Empathy is the ability to understand and share the feelings of another. Empathy has the capacity to transform individual lives for the better while helping to bring about positive social change in schools and communities worldwide. In psychology, there are currently two common approaches to empathy: shared emotional response and perspective taking.
Shared emotional response, or affective empathy, occurs when an individual shares another person’s emotions. An example from our own lives came when a group of friends joined Marcus as he crossed the finish line of a half-marathon—they threw their arms up just as he did, mimicking his stance. Individuals in an audience involuntarily mirroring a speaker’s smile is another example of this type of empathy.
Perspective taking, also known as cognitive empathy, occurs when a person is able to imagine herself in the situation of another. A good example is a line spoken by Atticus Finch (Gregory Peck) in the movie To Kill a Mockingbird: “If you just learn a single trick, Scout, you’ll get along a lot better with all kinds of folks. You never really understand a person until you consider things from his point of view . . . until you climb inside of his skin and walk around in it.”
Here are some strategies our graduates around the world use with their students to help develop both affective and cognitive empathy.
Teachers can be role models who, by example, show students the power of empathy in relationships. It is the teacher who leads individuals to care for the feelings of the others in class. As teachers model how to be positive when learning, students mirror optimistic and confident learning behaviors.
Teaching Point of View
We use the numbers 6 and 9 to teach students about different points of view. First, have students look at the number 6 and then the number 9. Explain to students that the idea for this exercise came from an old Middle Eastern legend in which two princes were at war for many years. One prince looked at the image on the table and said it was a 6, while the other prince said it was a 9. For years the battle raged, and then one day when the princes were seated at the table a young boy turned the tablecloth around, and for the first time, they could see the other’s point of view. The war came to an end, and the princes became firm friends.
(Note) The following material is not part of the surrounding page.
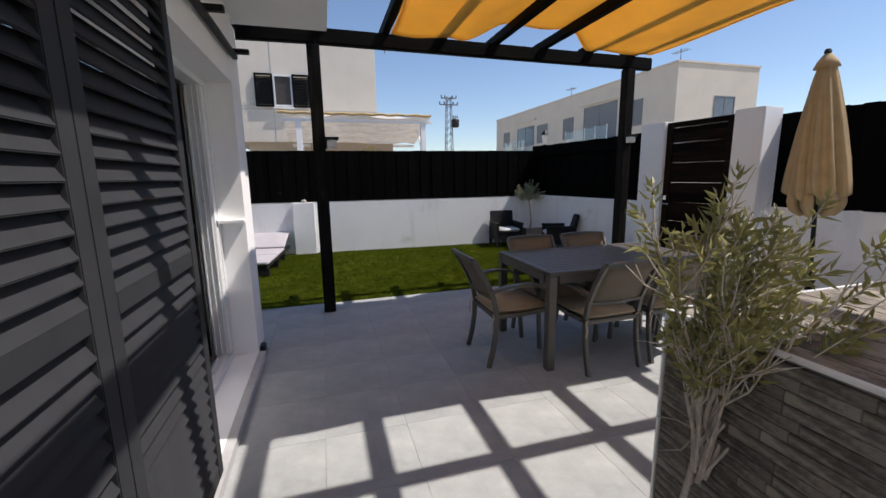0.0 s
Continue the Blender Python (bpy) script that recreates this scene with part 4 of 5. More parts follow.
def tipi():
    t = thing("play_tent", "pink and white zigzag cotton play tipi on wooden poles", "tent", (0, 0, 0))
    apex = Vector((-3.445, 7.815, 1.42))
    feet = [Vector(p) for p in ((-3.76, 7.03, 0), (-2.90, 7.10, 0), (-2.72, 7.86, 0), (-2.90, 8.48, 0), (-4.02, 8.18, 0))]
    for k, f in enumerate(feet):
        d = (apex - f)
        tip = apex + d.normalized() * 0.19 + Vector((0.02 * math.cos(2.4 * k), 0.02 * math.sin(2.4 * k), 0))
        off = Vector((0.018 * math.cos(1.3 + 2.5 * k), 0.018 * math.sin(1.3 + 2.5 * k), 0))
        part("pole", tube(bmesh.new(), [f + Vector((0, 0, 0.001)), apex + off, tip + off], 0.0125, 8), POLEWOOD, t)
    ring = [apex + Vector((0.035 * math.cos(a), 0.035 * math.sin(a), 0.006 * math.sin(3 * a))) for a in np.linspace(0, 6.283, 14)]
    part("cord", tube(bmesh.new(), ring, 0.008, 6), ROPE, t)
    part("cord", tube(bmesh.new(), [ring[10], apex + Vector((-0.03, -0.06, -0.05)), apex + Vector((-0.035, -0.065, -0.13))], 0.004, 5), ROPE, t)
    mid = sum(feet, Vector()) / 5
    tops = (0.80, 0.935, 0.955, 0.80, 0.76)

    def hump(d):
        d = min(1.0, abs(d))
        return (1 - d * d) ** 2

    def panel(i, j, sag, open_flap=0.0):
        bm = bmesh.new()
        uv = bm.loops.layers.uv.new("UVMap")
        a, b = feet[i], feet[j]
        n, m = 30, 36
        grid = []
        co = {}
        side = (b - a).length
        slope = ((a + b) / 2 - apex).length
        for r in range(m + 1):
            v = r / m
            row = []
            for q in range(n + 1):
                u = q / n
                s = v * (tops[i] * (1 - u) + tops[j] * u)
                p = a.lerp(b, u).lerp(apex, s)
                out = Vector(((a + b) / 2 - mid).to_tuple())
                out.z = 0
                out.normalize()
                bulge = -sag * math.sin(math.pi * u) * math.sin(math.pi * min(1, s + 0.25)) + 0.012 * (1 - s) * math.sin(3 * math.pi * u + 2.0 * i) + 0.007 * (1 - s) ** 2 * math.sin(7.3 * math.pi * u + 3.1 * i + 2 * s)
                hem = (0.03 * math.sin(math.pi * u) + 0.012 * math.sin(4 * math.pi * u + i)* math.sin(math.pi * u)) * (1 - v) ** 6
                if open_flap:
                    ridge = hump((u - 0.58) / 0.17) * hump(max(0.0, v - 0.34) / 0.24)
                    fold = hump((v - 0.42 - 0.4 * (u - 0.4)) / 0.09) * hump((u - 0.42) / 0.2)
                    pocket = hump((v - 0.24 - 0.5 * (u - 0.36)) / 0.10) * hump((u - 0.33) / 0.16)
                    bulge += open_flap * (1.25 * ridge + 0.6 * fold - 0.75 * pocket + 0.25 * hump((v - 0.12) / 0.1) * hump((u - 0.3) / 0.2))
                p = p + out * (bulge + 0.012) + Vector((0, 0, 0.012 + hem * (1 if i else 1.6)))
                vert = bm.verts.new(p)
                co[vert] = ((u - 0.5) * side * (1 - s), s * slope)
                row.append(vert)
            grid.append(row)
        for r in range(m):
            for q in range(n):
                f = bm.faces.new((grid[r][q], grid[r][q + 1], grid[r + 1][q + 1], grid[r + 1][q]))
                for lp in f.loops:
                    lp[uv].uv = co[lp.vert]
        ob = part("panel", bm, TIPICLOTH, t, "pink and white zigzag cotton", True)
        md = ob.modifiers.new("thickness", "SOLIDIFY")
        md.thickness = 0.002

    panel(0, 1, 0.05, 0.10)
    panel(1, 2, 0.03)
    panel(2, 3, 0.035)
    panel(3, 4, 0.03)
    panel(4, 0, 0.03)
    for k, f in enumerate(feet):
        d = f.lerp(apex, tops[k])
        out = Vector((f.x - mid.x, f.y - mid.y, 0)).normalized() * 0.02
        part("pole_sleeve", tube(bmesh.new(), [f + out + Vector((0, 0, 0.03)), f.lerp(apex, tops[k] * 0.5) + out, d + out * 0.8], 0.0145, 8), HEMPINK, t, "pale pink hemmed pole sleeve")
    return t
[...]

Illustrate with an example from your own life in which something similar has happened in terms of you arguing with somebody simply because they had a different point of view.
Ask students to break into small groups and discuss how important it is to understand that many people disagree with us simply because they have a different point of view. Debrief the student comments.
Using Literature to Teach Different Perspectives
In the classroom, literature can be used to help students see a situation from different perspectives. For example, everyone knows the story “The Three Little Pigs.” We sympathize with the pigs because we see the wolf as a ravenous villain, but is it possible to see the story from the wolf’s point of view? That’s exactly what Jon Scieszka undertakes in his book The True Story of the Three Little Pigs. In this humorous retelling, the wolf didn’t huff and puff to blow the pigs’ houses down; instead he suffered from a terrible allergy and, when stopping by to borrow a cup of sugar, accidentally blew the houses down with a big and powerful sneeze.
Listening Actively to Others
One of the most common obstacles to empathic relationships is that effective listening is difficult, and often individuals don’t listen to one another in conversation. We designed the HEAR strategy to help students recognize and block out that noise as they devote their attention to listening to one another. The HEAR strategy consists of these steps:
Halt: Stop whatever else you are doing, end your internal dialogue on other thoughts, and free your mind to give the speaker your attention.
Engage: Focus on the speaker. We suggest a physical component, such as turning your head slightly so that your right ear is toward the speaker as a reminder to be engaged solely in listening.
Anticipate: By looking forward to what the speaker has to say, you are acknowledging that you will likely learn something new and interesting, which will enhance your motivation to listen.
Replay: Think about what the speaker is saying. Analyze and paraphrase it in your mind or in discussion with the speaker and other classmates. Replaying and dialoguing the information you have heard will aid in understanding what the speaker is attempting to convey.
Being Metacognitive About One’s State of Empathy
Be aware of your feelings and thoughts about your ability to understand and share in the feelings of others. With metacognitive awareness, we can all become more effective at taking another’s perspective throughout our lives.
When we encourage students to become more empathic, we help them create more opportunities for success in school and other aspects of their lives. This valuable skill deserves more of our attention.